Hugo’s Cabrito: Roasted Goat Meat with Nopales Asados and Guacamole

A curve in Westheimer leads you to the final part of the stretch with The Poison Girl bar (it’s not easy being a cocktail bar near Anvil…), Mark’s American Cuisine (one of the first to bring New American, farm to table dining to Houston back in 1997), and one of the country’s most exciting Mexican restaurants, Hugo’s.

Hugo’s Ceviche

Hugo Ortega’s elaborate menu is of the type where it’s impossible to choose, but if you throw a dart randomly at the menu, you’ll love whatever dish it lands on. Ceviche here is brilliant, full of Manzanilla olives, tomatillo, cilantro, and Serrano peppers. Don’t skip the achiote rubbed suckling pig tacos with a fiery habanero salsa and be daring with the crunchy grasshoppers, turned into tacos with the superb guacamole. This would be the place that changes your mind on chiles rellenos, here served in two styles: one with a green salsa and roasted chicken, the other a red carne guisado (beef-red chile stew). Best would be the slow braised and roasted meats, in particular goat meat served in a banana leaf, with warm flour tortillas, and a fascinating charred side of cactus. That cactus is a revelation. Finish with anything featuring Ortega’s homemade chocolate: hot chocolate, chocolate chipotle cake, anything. Strangely the otherwise terrific churros were not filled with the promised dulce de leche.
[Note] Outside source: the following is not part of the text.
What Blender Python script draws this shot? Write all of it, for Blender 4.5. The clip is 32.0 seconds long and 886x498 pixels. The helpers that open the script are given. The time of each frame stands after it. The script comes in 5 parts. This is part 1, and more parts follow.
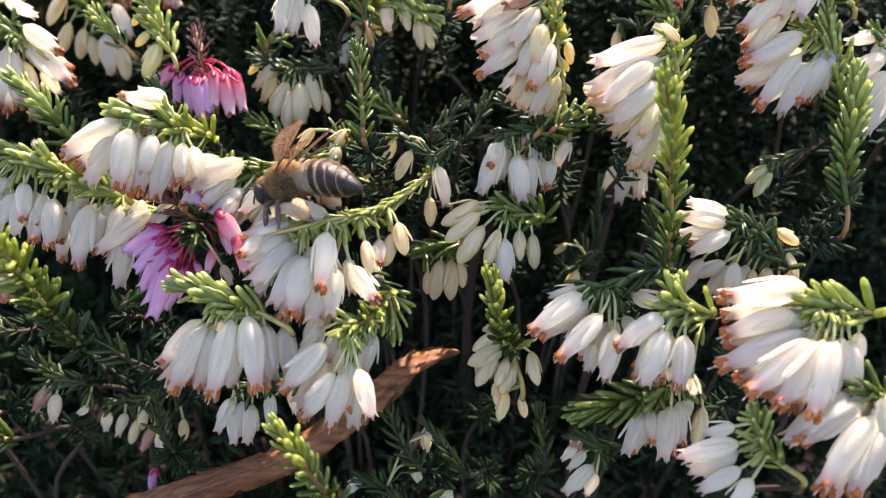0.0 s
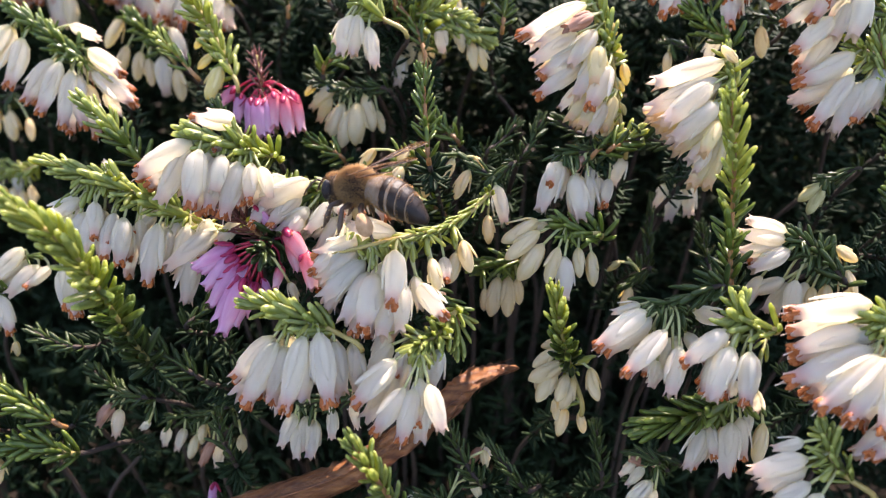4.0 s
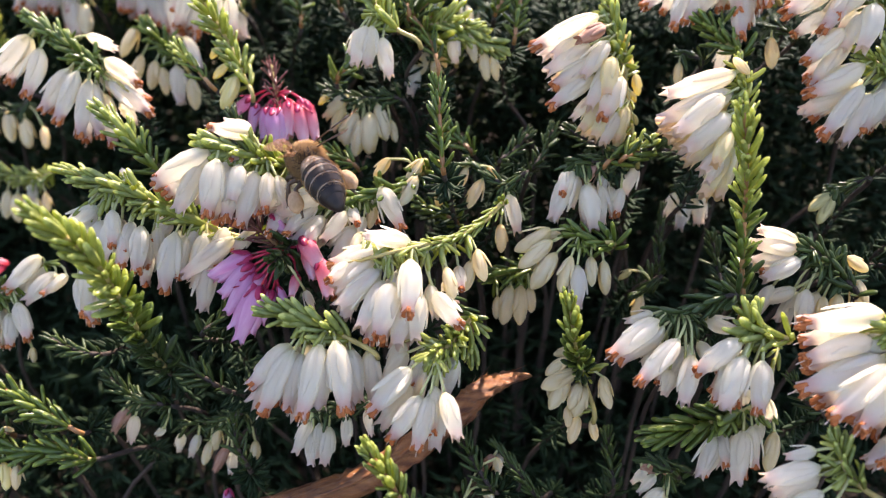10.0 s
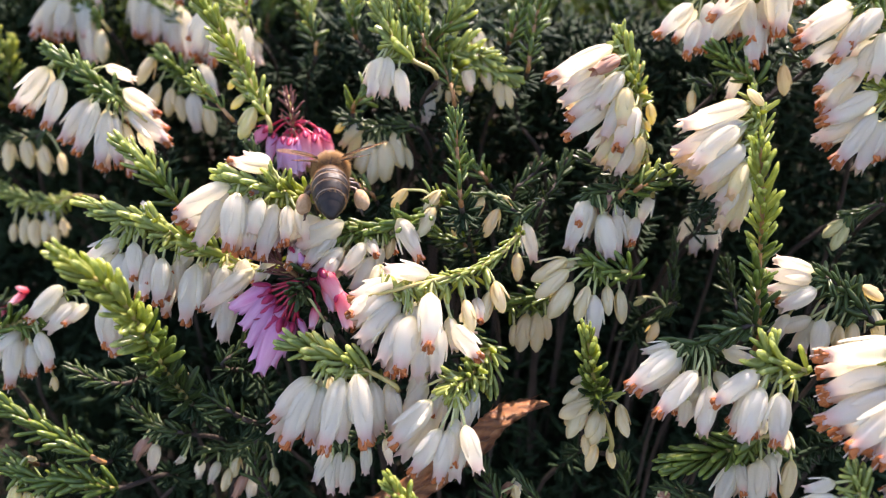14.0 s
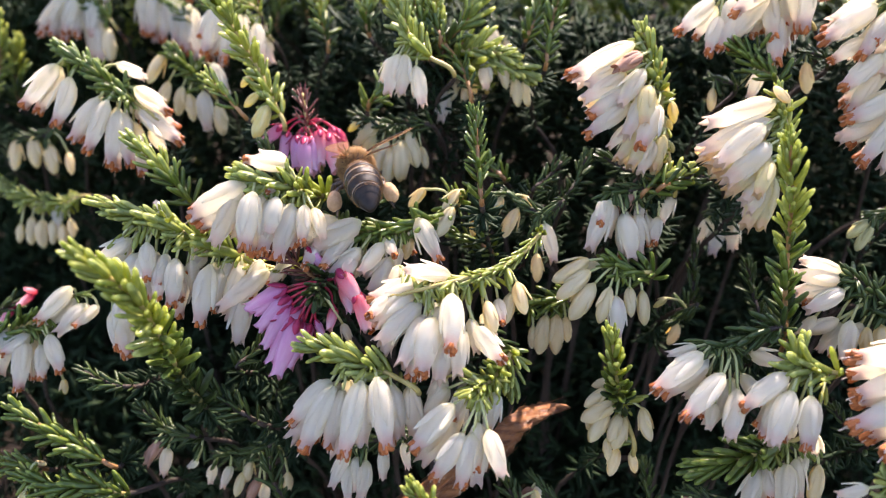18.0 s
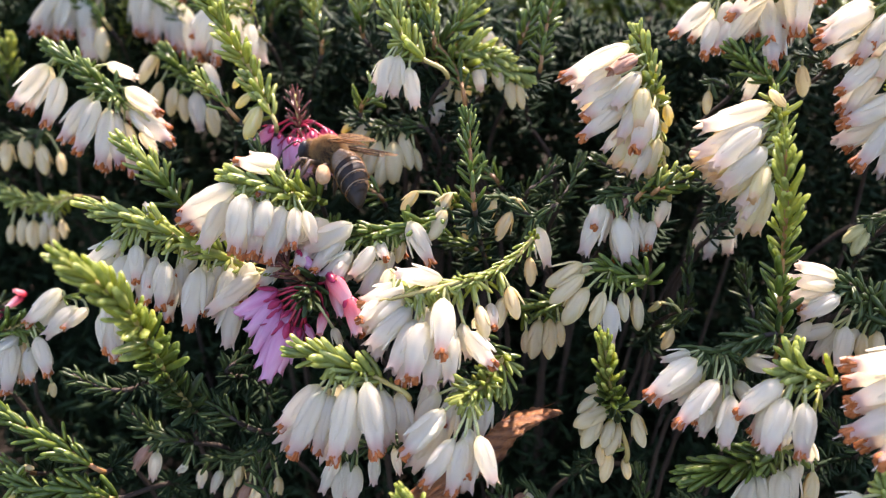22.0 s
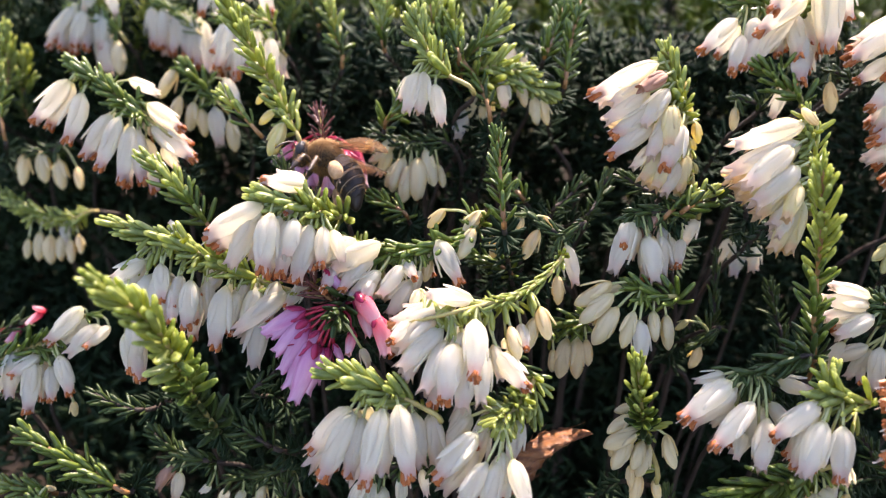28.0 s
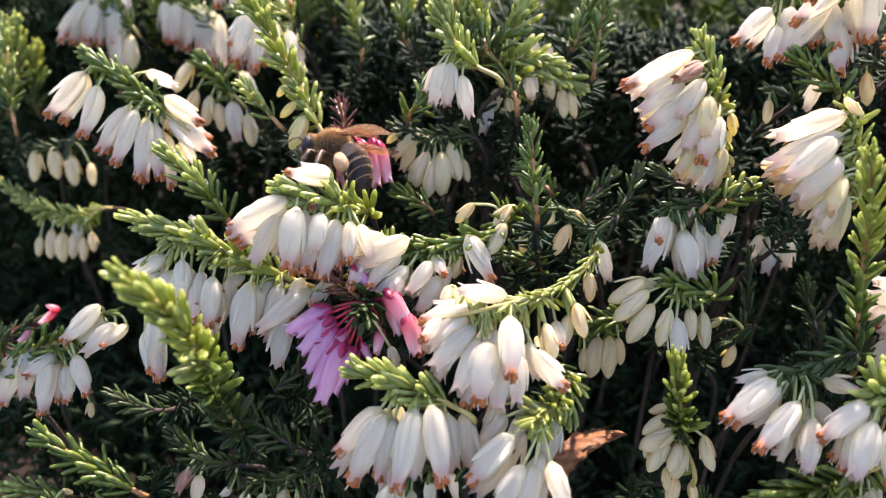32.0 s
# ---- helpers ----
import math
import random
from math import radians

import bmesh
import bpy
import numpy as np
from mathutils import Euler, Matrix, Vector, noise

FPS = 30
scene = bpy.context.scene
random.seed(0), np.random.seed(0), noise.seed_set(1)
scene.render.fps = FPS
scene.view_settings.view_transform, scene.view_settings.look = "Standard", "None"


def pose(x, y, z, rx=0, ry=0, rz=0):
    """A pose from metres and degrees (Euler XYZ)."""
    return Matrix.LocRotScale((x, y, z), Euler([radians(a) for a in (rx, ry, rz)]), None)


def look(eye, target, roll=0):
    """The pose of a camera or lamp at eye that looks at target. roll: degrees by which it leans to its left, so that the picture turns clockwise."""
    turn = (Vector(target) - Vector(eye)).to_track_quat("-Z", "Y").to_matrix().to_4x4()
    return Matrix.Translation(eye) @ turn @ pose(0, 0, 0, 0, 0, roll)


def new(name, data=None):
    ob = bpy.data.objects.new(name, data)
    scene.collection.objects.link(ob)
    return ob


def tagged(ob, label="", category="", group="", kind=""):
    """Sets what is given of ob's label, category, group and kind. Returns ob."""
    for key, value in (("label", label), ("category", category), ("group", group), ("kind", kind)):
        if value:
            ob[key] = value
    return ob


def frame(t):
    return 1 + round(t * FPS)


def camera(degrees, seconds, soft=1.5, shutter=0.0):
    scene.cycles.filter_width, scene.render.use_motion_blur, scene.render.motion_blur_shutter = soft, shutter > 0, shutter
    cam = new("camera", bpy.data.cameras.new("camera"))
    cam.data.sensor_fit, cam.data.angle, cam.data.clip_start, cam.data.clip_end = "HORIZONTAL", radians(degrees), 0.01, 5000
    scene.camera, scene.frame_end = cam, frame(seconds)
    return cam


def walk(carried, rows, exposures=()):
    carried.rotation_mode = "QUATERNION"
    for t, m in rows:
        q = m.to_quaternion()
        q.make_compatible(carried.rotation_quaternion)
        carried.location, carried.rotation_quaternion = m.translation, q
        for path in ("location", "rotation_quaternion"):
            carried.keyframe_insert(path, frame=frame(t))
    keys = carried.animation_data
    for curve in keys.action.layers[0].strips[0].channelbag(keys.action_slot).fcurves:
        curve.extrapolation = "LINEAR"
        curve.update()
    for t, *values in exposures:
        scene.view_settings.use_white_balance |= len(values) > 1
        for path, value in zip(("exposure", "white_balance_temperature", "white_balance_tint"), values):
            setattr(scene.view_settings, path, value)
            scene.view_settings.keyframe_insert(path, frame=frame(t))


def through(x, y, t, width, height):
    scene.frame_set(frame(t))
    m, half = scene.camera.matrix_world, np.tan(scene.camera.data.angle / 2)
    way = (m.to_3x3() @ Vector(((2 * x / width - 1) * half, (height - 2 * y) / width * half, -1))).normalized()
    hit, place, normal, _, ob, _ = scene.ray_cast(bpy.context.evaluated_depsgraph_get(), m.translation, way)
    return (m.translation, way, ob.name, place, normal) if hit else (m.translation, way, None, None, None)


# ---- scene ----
cam = camera(58.0, 32.0, soft=1.2)
PATH = [
    (0.0, look((0.00895, -0.08505, 0.04609), (0.01098, -0.00003, -0.00652), 0.82)),
    (0.5, look((0.00854, -0.08511, 0.04664), (0.01025, 0.00010, -0.00567), 0.60)),
    (1.0, look((0.00769, -0.08546, 0.04703), (0.00907, 0.00003, -0.00483), 0.33)),
    (1.5, look((0.00664, -0.08574, 0.04740), (0.00763, -0.00009, -0.00420), 0.17)),
    (2.0, look((0.00563, -0.08599, 0.04746), (0.00641, -0.00010, -0.00375), 0.10)),
    (2.5, look((0.00475, -0.08626, 0.04743), (0.00534, -0.00029, -0.00364), 0.10)),
    (3.0, look((0.00370, -0.08649, 0.04731), (0.00429, -0.00042, -0.00359), 0.17)),
    (3.5, look((0.00303, -0.08643, 0.04696), (0.00374, -0.00033, -0.00389), 0.28)),
    (5.5, look((0.00267, -0.08616, 0.04695), (0.00342, 0.00007, -0.00369), 0.41)),
    (6.0, look((0.00290, -0.08604, 0.04712), (0.00377, 0.00017, -0.00354), 0.44)),
    (6.5, look((0.00324, -0.08596, 0.04698), (0.00412, 0.00027, -0.00366), 0.48)),
    (7.0, look((0.00328, -0.08619, 0.04723), (0.00403, 0.00014, -0.00323), 0.45)),
    (7.5, look((0.00308, -0.08617, 0.04743), (0.00383, 0.00015, -0.00305), 0.43)),
    (8.0, look((0.00289, -0.08631, 0.04774), (0.00356, 0.00007, -0.00264), 0.39)),
    (8.5, look((0.00277, -0.08665, 0.04769), (0.00337, -0.00023, -0.00262), 0.34)),
    (9.0, look((0.00242, -0.08674, 0.04757), (0.00291, -0.00033, -0.00277), 0.34)),
    (9.5, look((0.00205, -0.08699, 0.04746), (0.00246, -0.00052, -0.00278), 0.34)),
    (10.0, look((0.00148, -0.08696, 0.04780), (0.00186, -0.00050, -0.00245), 0.34)),
    (10.5, look((0.00102, -0.08715, 0.04832), (0.00142, -0.00063, -0.00184), 0.35)),
    (11.0, look((0.00056, -0.08707, 0.04840), (0.00099, -0.00057, -0.00177), 0.34)),
    (11.5, look((0.00035, -0.08714, 0.04881), (0.00063, -0.00063, -0.00134), 0.26)),
    (12.0, look((0.00021, -0.08695, 0.04923), (0.00032, -0.00044, -0.00093), 0.15)),
    (12.5, look((0.00022, -0.08680, 0.04959), (0.00026, -0.00022, -0.00044), 0.08)),
    (13.0, look((0.00000, -0.08660, 0.05000), (-0.00000, 0.00000, 0.00000), -0.00)),
    (13.5, look((-0.00006, -0.08637, 0.05064), (-0.00016, 0.00026, 0.00069), -0.11)),
    (14.0, look((-0.00013, -0.08620, 0.05113), (-0.00032, 0.00050, 0.00132), -0.18)),
    (14.5, look((-0.00046, -0.08599, 0.05156), (-0.00060, 0.00076, 0.00181), -0.20)),
    (16.5, look((-0.00224, -0.08568, 0.05074), (-0.00242, 0.00122, 0.00125), -0.27)),
    (17.0, look((-0.00250, -0.08547, 0.05041), (-0.00263, 0.00146, 0.00099), -0.21)),
    (17.5, look((-0.00264, -0.08509, 0.05014), (-0.00273, 0.00182, 0.00067), -0.17)),
    (18.0, look((-0.00267, -0.08472, 0.04988), (-0.00266, 0.00218, 0.00040), -0.10)),
    (18.5, look((-0.00267, -0.08442, 0.04999), (-0.00266, 0.00248, 0.00050), -0.05)),
    (19.0, look((-0.00257, -0.08416, 0.05004), (-0.00256, 0.00277, 0.00061), -0.01)),
    (19.5, look((-0.00243, -0.08404, 0.05018), (-0.00237, 0.00288, 0.00074), 0.03)),
    (20.0, look((-0.00224, -0.08400, 0.04992), (-0.00214, 0.00297, 0.00055), 0.06)),
    (20.5, look((-0.00229, -0.08393, 0.04982), (-0.00214, 0.00301, 0.00040), 0.12)),
    (21.0, look((-0.00232, -0.08370, 0.04963), (-0.00213, 0.00324, 0.00022), 0.16)),
    (21.5, look((-0.00212, -0.08380, 0.04974), (-0.00193, 0.00313, 0.00031), 0.16)),
    (22.0, look((-0.00193, -0.08370, 0.04979), (-0.00171, 0.00320, 0.00033), 0.19)),
    (22.5, look((-0.00174, -0.08371, 0.04996), (-0.00152, 0.00321, 0.00051), 0.22)),
    (23.0, look((-0.00169, -0.08361, 0.04980), (-0.00142, 0.00334, 0.00041), 0.23)),
    (23.5, look((-0.00162, -0.08351, 0.04988), (-0.00138, 0.00340, 0.00043), 0.22)),
    (24.0, look((-0.00179, -0.08339, 0.04989), (-0.00143, 0.00360, 0.00056), 0.29)),
    (24.5, look((-0.00192, -0.08308, 0.05002), (-0.00154, 0.00392, 0.00072), 0.28)),
    (25.0, look((-0.00211, -0.08293, 0.05005), (-0.00181, 0.00412, 0.00083), 0.24)),
    (25.5, look((-0.00265, -0.08270, 0.05000), (-0.00225, 0.00437, 0.00083), 0.24)),
    (27.5, look((-0.00512, -0.08224, 0.05038), (-0.00487, 0.00501, 0.00153), 0.20)),
    (28.0, look((-0.00535, -0.08214, 0.05065), (-0.00509, 0.00514, 0.00185), 0.22)),
    (28.5, look((-0.00568, -0.08191, 0.05102), (-0.00547, 0.00538, 0.00224), 0.20)),
    (29.0, look((-0.00613, -0.08170, 0.05119), (-0.00605, 0.00570, 0.00260), 0.15)),
    (29.5, look((-0.00653, -0.08129, 0.05127), (-0.00650, 0.00611, 0.00268), 0.12)),
    (30.0, look((-0.00683, -0.08107, 0.05120), (-0.00689, 0.00637, 0.00269), 0.07)),
    (30.5, look((-0.00754, -0.08075, 0.05053), (-0.00744, 0.00673, 0.00207), 0.08)),
    (31.0, look((-0.00789, -0.08066, 0.04966), (-0.00779, 0.00681, 0.00120), 0.08)),
    (31.5, look((-0.00835, -0.08029, 0.04918), (-0.00822, 0.00717, 0.00069), 0.09)),
    (32.0, look((-0.00874, -0.07999, 0.04849), (-0.00853, 0.00744, -0.00005), 0.15)),
]
walk(cam, PATH, [(0.0, 2.15, 6590, 26), (32.0, 2.15, 6590, 26)])
cam.data.dof.use_dof = True
cam.data.dof.focus_distance = 0.093
cam.data.dof.aperture_fstop = 27.0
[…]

Hugo’s Hot Chocolate and Dulce de Leche-less Dulce de Leche filled Churros

That was the only faux pas, aside from a special Margarita that was supposed to be a step above the regular “Hugo-Rita,” with Grand Marnier and a top shelf reposado tequila. It turned out to be bland. There is no way that Grand Marnier was added to the drink.

I sure wouldn’t mind having Hugo’s around the block from my house. Or Anvil or Uchi or Feast…but in Montrose on this stretch of Westheimer, the residents are lucky to have all of these excellent places to eat and drink, on one street.